Aptos Pushes Encrypted Mempool Upgrade to Protect Users From Frontrunning and Censorship
Aptos has introduced a proposal for a native Encrypted Mempool system that would allow users to submit transactions privately while still maintaining the speed and transparency of the network.
If approved through governance, Aptos said the feature would make it the first Layer 1 blockchain to offer built-in encrypted transaction submission directly at the protocol level.
Aptos Targets MEV Exploitation
The system is designed to protect users from frontrunning, censorship, and orderflow manipulation. Users would be able to send encrypted transactions with a single click, while all transaction data would still become visible on-chain after block confirmation.
Aptos said the proposal comes as decentralized exchange activity continues to grow rapidly. It added that DEX spot trading volumes regularly surpassed $200 billion per month in 2025 and averaged roughly $476 billion monthly during the third quarter. While decentralized exchanges removed reliance on centralized custody and settlement systems, Aptos noted that most blockchains still expose pending transactions before they are finalized, which allows validators and other network participants to observe and potentially exploit trading activity before execution.
According to Aptos, this visibility has contributed to the rise of the MEV market, where validators and traders profit by reordering or exploiting pending transactions. The proposed Encrypted Mempool aims to eliminate that exposure by ensuring transaction intent remains confidential until execution while preserving the network’s same security assumptions.

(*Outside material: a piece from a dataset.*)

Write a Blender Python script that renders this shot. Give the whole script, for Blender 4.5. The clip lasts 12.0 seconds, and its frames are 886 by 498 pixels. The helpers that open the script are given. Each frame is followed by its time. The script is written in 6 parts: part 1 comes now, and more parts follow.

Aptos Labs explained that the system relies on threshold cryptography and a distributed key generation process that occurs before each validator epoch. Transactions are submitted as encrypted payloads, and validators collectively decrypt them only after a block has been ordered. The company added that traditional encrypted transaction systems face major scalability issues because validators must individually communicate and process partial decryptions for every encrypted transaction. This ends up creating heavy communication, computation, and latency costs across the network.
To solve this problem, its research team developed a batched threshold decryption scheme that allows validators to generate a single partial decryption for an entire batch of encrypted transactions instead of handling them individually. Aptos said this significantly reduces communication and computation overhead while allowing most processing work to happen in advance.
The company further revealed that the system prevents replay attacks, removes the need for users to compete for encryption slots, and avoids transaction resubmissions. Aptos said the encrypted mempool integrates directly into the network’s consensus protocol and introduces minimal additional latency.
APT Price Action
Its native token, APT, has climbed steadily over the past 30 days, rising from around $0.82 in mid-April to nearly $1.10 by mid-May. APT saw several sharp upward moves during the month, briefly crossing $1.20 before pulling back slightly.
Over the past 24 hours, however, it declined by almost 2% to trade near $1.10.